Location
- Beeches Road Perry Beeches Birmingham, West Midlands, B42 2PY England

Information
- Type: Academy
- Local authority: Birmingham City Council
- Trust: CORE Education Trust
- Department for Education URN: 145580 Tables
- Ofsted: Reports
- Headteacher: Raj Mann
- Gender: Coeducational
- Age: 11 to 16
- Website: https://www.corearena.academy/

= Arena Academy =

Arena Academy, formally known as the Perry Beeches Academy, is a coeducational secondary school located in the Perry Beeches area of Birmingham in the West Midlands of England.

Previously a community school administered by Birmingham City Council, Perry Beeches School converted to academy status on 3 May 2012 and was renamed Perry Beeches The academy. It has since been renamed a third time to Arena Academy.

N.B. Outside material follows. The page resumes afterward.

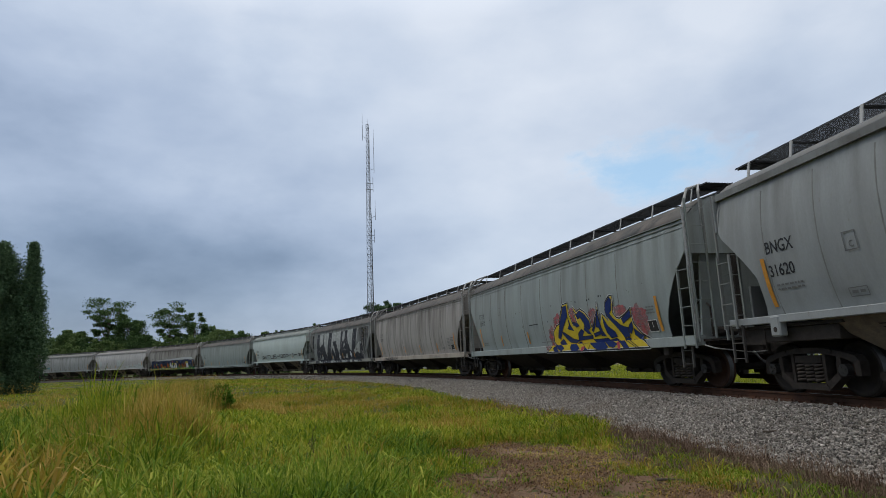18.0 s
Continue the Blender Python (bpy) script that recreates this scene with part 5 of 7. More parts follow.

The school offers GCSEs and BTECs as programmes of study for pupils.

==Financial Mismanagement Scandal==
While it was known as Perry Beeches Academy, the school was the leader of the Perry Beeches Trust, a multi-academy trust formed of the academy and four other Perry Beeches academies in the area. Together, the schools offered a combined sixth form provision.

In March 2016 the Education Funding Agency published a critical report on the financial management and governance of the Trust. The report showed that the chief executive of the Trust, Liam Nolan, was being paid by sub-contractors as well as by the Trust. In addition more than £2.5 million of free school meal funding could not be checked because financial records had been deleted, that £1.3 million had been paid to a sub-contractor without a written contract or after a formal procurement exercise, and there was not effective oversight by trustees. In April 2016 the Education Funding Agency started investigating additional allegations.

In May 2016 it was announced that the chief executive of the trust, Liam Nolan had resigned, as well as the trust's entire governing board. The five academies and free schools that were formerly part of the trust were then administered directly by the Department for Education until a new sponsor could be found for the schools. The trust had a debt of £2.1 million, and was running at a significant deficit.

Perry Beeches III was put in special measures in October 2015 by Ofsted, and in November 2016 the academy trust was rated "inadequate".

==Notable alumni==
- Karen Johal (born 1991), actress (Ted Lasso, Phoenix Rise).